Even though Lidge is perhaps the easiest pitcher in the majors on whom to steal, the Phillies still employed a drastic shift on Mark Teixeira. So when Damon took off on the first pitch to Teixeira, third baseman Pedro Feliz -- the only infielder on the left side -- took the throw at second.

Damon said he wasn't planning to go to third the entire play, that it would depend on where Feliz ended up after catching the ball. As Feliz had to step in front of second base to field a short hop, Damon popped up from his slide, glanced over his left shoulder and decided to take off.

"I got up to full speed pretty quick," Damon said, and that acceleration made it impossible for Feliz to catch him.

"I'm just glad that when I started running, I still had some of my young legs behind me."

Neither Lidge nor catcher Carlos Ruiz covered third, so Damon made it there without a play.

"I think he shocked everybody," Long said.

Said Thomson: "It was just a great heads-up play on Johnny's part. ... That's all instinct on him. I had nothing to do with it. I wish I could take credit for it."

Thomson said the Yankees do remind players that whenever they run to second -- on a steal or otherwise -- with the shift on, to anticipate a chance to go to third base.

In fact, that ploy figures into one of the most painful plays in recent Yankees memory.

On Opening Day 2003 in Toronto, Jeter was on first base and the Blue Jays shifted their infield against Jason Giambi. When Giambi grounded back to the pitcher, Jeter tried to go all the way to third.

Except catcher Ken Huckaby was alert enough to cover third, and when he took the throw from first baseman Carlos Delgado, he fell onto Jeter, causing a dislocated left shoulder that kept Jeter out until mid-May.

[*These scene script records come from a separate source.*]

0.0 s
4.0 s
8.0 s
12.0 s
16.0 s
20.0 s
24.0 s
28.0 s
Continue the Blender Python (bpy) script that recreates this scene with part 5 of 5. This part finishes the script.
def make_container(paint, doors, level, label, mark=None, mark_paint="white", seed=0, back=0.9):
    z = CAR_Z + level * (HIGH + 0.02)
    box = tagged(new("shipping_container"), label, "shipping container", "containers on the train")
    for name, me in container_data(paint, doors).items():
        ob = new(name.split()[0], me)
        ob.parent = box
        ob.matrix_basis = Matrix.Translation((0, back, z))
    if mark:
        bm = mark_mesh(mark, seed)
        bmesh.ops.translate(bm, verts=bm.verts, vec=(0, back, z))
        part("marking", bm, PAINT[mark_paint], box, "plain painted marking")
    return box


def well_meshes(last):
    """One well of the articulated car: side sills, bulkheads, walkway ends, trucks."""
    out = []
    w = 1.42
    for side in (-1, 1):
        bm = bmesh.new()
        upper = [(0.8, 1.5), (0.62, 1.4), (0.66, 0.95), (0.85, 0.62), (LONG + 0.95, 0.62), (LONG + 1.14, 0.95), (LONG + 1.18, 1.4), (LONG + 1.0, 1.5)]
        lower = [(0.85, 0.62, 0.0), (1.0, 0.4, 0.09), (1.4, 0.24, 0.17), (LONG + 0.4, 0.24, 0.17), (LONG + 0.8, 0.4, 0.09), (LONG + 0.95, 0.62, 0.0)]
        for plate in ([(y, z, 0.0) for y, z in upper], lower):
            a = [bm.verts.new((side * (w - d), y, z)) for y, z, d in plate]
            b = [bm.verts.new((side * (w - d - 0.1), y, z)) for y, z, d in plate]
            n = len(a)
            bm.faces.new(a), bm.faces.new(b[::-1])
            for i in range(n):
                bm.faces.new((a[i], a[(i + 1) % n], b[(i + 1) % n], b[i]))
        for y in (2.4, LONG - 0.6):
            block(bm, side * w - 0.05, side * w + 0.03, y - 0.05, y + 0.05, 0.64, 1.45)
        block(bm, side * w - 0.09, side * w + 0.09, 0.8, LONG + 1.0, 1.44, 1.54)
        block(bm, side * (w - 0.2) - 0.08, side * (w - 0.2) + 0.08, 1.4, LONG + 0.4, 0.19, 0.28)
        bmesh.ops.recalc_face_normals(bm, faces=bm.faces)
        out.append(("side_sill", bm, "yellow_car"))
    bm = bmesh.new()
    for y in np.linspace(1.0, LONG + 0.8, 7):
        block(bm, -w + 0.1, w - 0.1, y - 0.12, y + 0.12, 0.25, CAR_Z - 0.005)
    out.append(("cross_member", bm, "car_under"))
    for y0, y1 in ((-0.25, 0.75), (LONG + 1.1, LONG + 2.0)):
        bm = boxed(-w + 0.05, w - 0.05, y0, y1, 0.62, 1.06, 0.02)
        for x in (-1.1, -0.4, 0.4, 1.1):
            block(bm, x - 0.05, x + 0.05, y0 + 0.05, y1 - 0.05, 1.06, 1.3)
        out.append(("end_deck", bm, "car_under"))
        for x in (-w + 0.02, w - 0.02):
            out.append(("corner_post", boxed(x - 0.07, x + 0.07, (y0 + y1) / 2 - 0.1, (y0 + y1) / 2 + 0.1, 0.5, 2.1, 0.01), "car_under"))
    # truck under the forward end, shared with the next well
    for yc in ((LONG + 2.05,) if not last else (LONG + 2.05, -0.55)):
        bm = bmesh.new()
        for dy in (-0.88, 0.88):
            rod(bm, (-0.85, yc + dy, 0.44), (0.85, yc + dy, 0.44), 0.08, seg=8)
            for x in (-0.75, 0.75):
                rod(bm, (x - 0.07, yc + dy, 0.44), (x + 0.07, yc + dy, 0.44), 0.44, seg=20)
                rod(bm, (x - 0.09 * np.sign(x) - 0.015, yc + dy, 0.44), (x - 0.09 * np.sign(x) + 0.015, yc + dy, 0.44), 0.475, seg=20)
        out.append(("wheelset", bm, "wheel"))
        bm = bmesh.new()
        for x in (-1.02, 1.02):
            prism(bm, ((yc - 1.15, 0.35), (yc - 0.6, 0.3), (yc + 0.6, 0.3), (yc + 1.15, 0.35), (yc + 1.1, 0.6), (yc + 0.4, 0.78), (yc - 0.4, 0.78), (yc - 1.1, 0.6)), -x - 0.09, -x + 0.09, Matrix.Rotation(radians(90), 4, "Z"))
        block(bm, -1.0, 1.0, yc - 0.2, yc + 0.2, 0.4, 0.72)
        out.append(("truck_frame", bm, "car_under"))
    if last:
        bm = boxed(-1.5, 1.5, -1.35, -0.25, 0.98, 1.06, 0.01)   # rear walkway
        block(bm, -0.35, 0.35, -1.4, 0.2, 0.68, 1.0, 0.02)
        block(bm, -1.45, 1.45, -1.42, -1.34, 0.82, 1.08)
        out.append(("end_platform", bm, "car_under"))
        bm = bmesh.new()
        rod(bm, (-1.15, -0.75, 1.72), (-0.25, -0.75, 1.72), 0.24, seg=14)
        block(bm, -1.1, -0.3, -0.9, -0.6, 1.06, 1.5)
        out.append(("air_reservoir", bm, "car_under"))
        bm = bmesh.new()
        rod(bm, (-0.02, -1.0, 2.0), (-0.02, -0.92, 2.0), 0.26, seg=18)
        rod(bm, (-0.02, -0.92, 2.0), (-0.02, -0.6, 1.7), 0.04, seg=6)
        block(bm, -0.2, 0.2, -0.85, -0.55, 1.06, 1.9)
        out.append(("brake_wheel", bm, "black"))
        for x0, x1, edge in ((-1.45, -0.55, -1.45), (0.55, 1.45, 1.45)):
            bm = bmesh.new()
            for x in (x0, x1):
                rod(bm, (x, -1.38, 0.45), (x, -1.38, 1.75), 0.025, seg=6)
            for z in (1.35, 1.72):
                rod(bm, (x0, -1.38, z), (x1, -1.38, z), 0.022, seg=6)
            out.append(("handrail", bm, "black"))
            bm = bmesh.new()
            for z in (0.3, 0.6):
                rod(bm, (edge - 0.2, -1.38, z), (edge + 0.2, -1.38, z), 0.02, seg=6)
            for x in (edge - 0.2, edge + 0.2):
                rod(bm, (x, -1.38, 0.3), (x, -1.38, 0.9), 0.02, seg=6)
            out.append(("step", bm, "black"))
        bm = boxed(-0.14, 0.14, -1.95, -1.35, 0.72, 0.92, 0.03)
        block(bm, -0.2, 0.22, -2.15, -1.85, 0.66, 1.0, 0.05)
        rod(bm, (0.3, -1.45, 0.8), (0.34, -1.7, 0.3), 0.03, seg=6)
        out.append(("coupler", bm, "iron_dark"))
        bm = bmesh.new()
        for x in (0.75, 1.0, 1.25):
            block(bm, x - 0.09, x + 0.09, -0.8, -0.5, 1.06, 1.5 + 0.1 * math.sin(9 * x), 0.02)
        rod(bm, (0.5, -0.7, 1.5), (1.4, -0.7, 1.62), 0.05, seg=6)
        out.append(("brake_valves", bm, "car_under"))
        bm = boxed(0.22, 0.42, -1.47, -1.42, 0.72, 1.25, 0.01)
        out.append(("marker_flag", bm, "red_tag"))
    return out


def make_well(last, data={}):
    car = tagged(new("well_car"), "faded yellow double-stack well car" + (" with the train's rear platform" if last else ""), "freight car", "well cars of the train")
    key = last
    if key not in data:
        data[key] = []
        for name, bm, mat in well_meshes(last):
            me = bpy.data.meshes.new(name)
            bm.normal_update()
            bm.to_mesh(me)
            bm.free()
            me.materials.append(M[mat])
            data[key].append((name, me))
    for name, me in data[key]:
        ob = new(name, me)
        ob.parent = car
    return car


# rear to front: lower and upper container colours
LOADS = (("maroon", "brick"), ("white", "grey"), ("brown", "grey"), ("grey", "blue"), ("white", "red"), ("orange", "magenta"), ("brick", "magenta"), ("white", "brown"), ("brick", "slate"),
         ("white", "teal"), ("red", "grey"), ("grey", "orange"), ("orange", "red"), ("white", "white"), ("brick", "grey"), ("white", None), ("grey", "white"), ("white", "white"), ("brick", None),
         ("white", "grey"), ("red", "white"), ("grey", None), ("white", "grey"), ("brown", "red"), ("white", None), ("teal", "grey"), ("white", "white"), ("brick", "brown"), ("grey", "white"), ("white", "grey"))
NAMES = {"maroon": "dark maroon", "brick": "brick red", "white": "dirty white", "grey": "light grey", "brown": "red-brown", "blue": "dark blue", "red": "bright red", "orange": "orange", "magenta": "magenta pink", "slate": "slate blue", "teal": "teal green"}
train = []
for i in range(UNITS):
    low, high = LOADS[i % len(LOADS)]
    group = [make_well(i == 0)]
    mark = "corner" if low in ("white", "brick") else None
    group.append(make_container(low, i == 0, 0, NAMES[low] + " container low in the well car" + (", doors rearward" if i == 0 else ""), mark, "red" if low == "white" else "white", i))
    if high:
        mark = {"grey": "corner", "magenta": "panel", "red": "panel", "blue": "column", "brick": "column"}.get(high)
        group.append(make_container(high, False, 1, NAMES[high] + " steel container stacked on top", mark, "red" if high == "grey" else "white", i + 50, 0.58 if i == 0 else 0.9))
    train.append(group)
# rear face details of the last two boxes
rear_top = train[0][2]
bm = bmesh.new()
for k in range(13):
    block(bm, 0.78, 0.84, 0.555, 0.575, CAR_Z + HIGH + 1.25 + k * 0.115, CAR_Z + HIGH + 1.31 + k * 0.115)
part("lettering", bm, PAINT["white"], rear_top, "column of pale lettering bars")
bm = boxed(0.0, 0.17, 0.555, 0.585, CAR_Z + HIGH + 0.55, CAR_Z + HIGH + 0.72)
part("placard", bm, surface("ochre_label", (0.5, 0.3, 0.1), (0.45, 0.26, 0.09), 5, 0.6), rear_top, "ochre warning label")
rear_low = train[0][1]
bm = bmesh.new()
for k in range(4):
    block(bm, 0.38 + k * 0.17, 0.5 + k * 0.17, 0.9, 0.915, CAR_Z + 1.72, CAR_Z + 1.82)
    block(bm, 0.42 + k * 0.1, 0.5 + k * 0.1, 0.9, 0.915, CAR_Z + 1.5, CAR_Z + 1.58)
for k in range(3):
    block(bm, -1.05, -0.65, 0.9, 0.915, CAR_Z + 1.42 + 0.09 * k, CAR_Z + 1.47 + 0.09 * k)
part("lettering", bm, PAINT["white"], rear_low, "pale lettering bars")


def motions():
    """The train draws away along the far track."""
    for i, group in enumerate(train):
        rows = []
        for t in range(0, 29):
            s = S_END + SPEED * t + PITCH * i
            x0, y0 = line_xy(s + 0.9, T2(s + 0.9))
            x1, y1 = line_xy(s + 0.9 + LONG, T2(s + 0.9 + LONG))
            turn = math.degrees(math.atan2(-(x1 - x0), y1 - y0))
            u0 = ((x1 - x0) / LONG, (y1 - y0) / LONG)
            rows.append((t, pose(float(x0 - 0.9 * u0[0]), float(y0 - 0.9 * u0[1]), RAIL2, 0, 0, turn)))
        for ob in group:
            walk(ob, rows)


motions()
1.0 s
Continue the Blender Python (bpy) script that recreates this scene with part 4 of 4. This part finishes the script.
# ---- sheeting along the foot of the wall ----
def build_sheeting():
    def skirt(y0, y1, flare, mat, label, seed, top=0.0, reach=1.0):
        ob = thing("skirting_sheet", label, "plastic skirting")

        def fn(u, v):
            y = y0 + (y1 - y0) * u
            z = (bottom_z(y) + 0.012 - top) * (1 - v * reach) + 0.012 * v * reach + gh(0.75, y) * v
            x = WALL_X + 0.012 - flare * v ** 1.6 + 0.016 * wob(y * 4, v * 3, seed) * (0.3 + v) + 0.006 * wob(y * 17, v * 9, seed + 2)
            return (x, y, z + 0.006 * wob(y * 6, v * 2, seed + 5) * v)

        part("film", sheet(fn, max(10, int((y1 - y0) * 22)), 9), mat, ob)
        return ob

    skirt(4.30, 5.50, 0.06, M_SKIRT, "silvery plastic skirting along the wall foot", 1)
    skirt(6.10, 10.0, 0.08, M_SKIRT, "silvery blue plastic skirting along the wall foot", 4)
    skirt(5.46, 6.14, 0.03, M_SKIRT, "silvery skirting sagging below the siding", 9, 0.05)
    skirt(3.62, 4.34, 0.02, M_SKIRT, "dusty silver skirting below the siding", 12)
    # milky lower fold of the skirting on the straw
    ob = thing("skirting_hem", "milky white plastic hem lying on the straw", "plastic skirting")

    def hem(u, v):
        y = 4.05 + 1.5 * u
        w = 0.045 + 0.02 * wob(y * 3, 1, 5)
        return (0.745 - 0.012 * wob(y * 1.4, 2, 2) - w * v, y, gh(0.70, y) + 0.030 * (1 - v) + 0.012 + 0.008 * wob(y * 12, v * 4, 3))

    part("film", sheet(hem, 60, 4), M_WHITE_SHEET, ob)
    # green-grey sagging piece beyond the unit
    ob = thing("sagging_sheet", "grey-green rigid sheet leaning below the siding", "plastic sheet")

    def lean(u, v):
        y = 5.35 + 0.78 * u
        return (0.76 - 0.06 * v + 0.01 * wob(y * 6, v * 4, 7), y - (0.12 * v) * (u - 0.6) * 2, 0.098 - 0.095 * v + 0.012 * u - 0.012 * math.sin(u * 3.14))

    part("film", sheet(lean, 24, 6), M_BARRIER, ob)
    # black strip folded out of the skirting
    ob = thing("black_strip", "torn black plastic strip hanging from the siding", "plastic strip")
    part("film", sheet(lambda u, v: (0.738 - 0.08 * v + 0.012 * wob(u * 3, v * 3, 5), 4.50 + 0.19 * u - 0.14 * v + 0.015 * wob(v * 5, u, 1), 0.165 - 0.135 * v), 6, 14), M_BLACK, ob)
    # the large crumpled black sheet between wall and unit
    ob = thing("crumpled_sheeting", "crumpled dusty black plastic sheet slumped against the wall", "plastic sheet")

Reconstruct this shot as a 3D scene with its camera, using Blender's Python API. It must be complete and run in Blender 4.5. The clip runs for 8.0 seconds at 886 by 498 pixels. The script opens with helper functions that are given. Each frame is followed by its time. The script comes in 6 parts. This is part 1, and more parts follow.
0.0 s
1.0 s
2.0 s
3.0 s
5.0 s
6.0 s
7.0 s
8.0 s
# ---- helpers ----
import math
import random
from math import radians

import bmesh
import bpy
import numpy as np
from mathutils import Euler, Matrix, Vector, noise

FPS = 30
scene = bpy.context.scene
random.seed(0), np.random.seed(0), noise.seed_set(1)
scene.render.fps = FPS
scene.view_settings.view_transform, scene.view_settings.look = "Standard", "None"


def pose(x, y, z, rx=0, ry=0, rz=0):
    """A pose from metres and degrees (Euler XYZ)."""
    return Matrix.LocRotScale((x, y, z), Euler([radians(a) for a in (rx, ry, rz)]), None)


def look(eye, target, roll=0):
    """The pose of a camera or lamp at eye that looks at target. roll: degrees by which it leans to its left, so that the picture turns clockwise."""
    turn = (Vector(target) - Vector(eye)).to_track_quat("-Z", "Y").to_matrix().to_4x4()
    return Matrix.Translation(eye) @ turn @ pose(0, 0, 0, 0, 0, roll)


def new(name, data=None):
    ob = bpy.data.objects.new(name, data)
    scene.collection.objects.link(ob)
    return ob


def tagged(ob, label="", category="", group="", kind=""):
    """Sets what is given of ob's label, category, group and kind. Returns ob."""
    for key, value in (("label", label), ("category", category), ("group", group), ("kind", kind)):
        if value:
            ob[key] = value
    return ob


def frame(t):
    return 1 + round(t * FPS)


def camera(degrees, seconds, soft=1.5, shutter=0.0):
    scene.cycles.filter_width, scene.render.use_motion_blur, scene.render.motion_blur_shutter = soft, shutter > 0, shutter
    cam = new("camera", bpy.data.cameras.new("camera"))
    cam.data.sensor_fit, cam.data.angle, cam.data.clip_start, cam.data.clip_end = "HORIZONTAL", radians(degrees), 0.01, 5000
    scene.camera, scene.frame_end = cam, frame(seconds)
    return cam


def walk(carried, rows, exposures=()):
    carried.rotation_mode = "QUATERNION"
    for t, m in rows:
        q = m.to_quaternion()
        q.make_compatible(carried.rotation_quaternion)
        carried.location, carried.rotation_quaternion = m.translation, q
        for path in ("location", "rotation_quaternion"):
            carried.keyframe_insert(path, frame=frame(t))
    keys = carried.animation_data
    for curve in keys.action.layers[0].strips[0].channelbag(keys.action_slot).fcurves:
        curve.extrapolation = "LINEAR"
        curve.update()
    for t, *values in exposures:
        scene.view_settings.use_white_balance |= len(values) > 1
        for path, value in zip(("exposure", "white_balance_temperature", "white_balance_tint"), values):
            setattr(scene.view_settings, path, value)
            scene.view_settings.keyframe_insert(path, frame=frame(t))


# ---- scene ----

Six-plus years later, Damon's gambit worked, and it had a double benefit. Because the Phillies' outfielders throw well and tend to play shallow, Thomson said, it gave Damon a much better chance to score on a single.

And, Long said, by going to third, Damon may have kept Lidge from using his slider. It has been Lidge's best pitch recently, including Sunday night, but with Damon on third, if Lidge missed with a slider for a wild pitch, it would mean a run.

So after Lidge hit Teixeira with a pitch, Rodriguez saw two fastballs -- and ripped the second for a go-ahead double.

"I mean, for me the whole key of that whole inning was an unbelievable tenacious at-bat by Johnny Damon," Rodriguez said. "This guy is just a great competitor, and then goes first pitch and then goes to third. Put us in a position to get a big hit there in the ninth."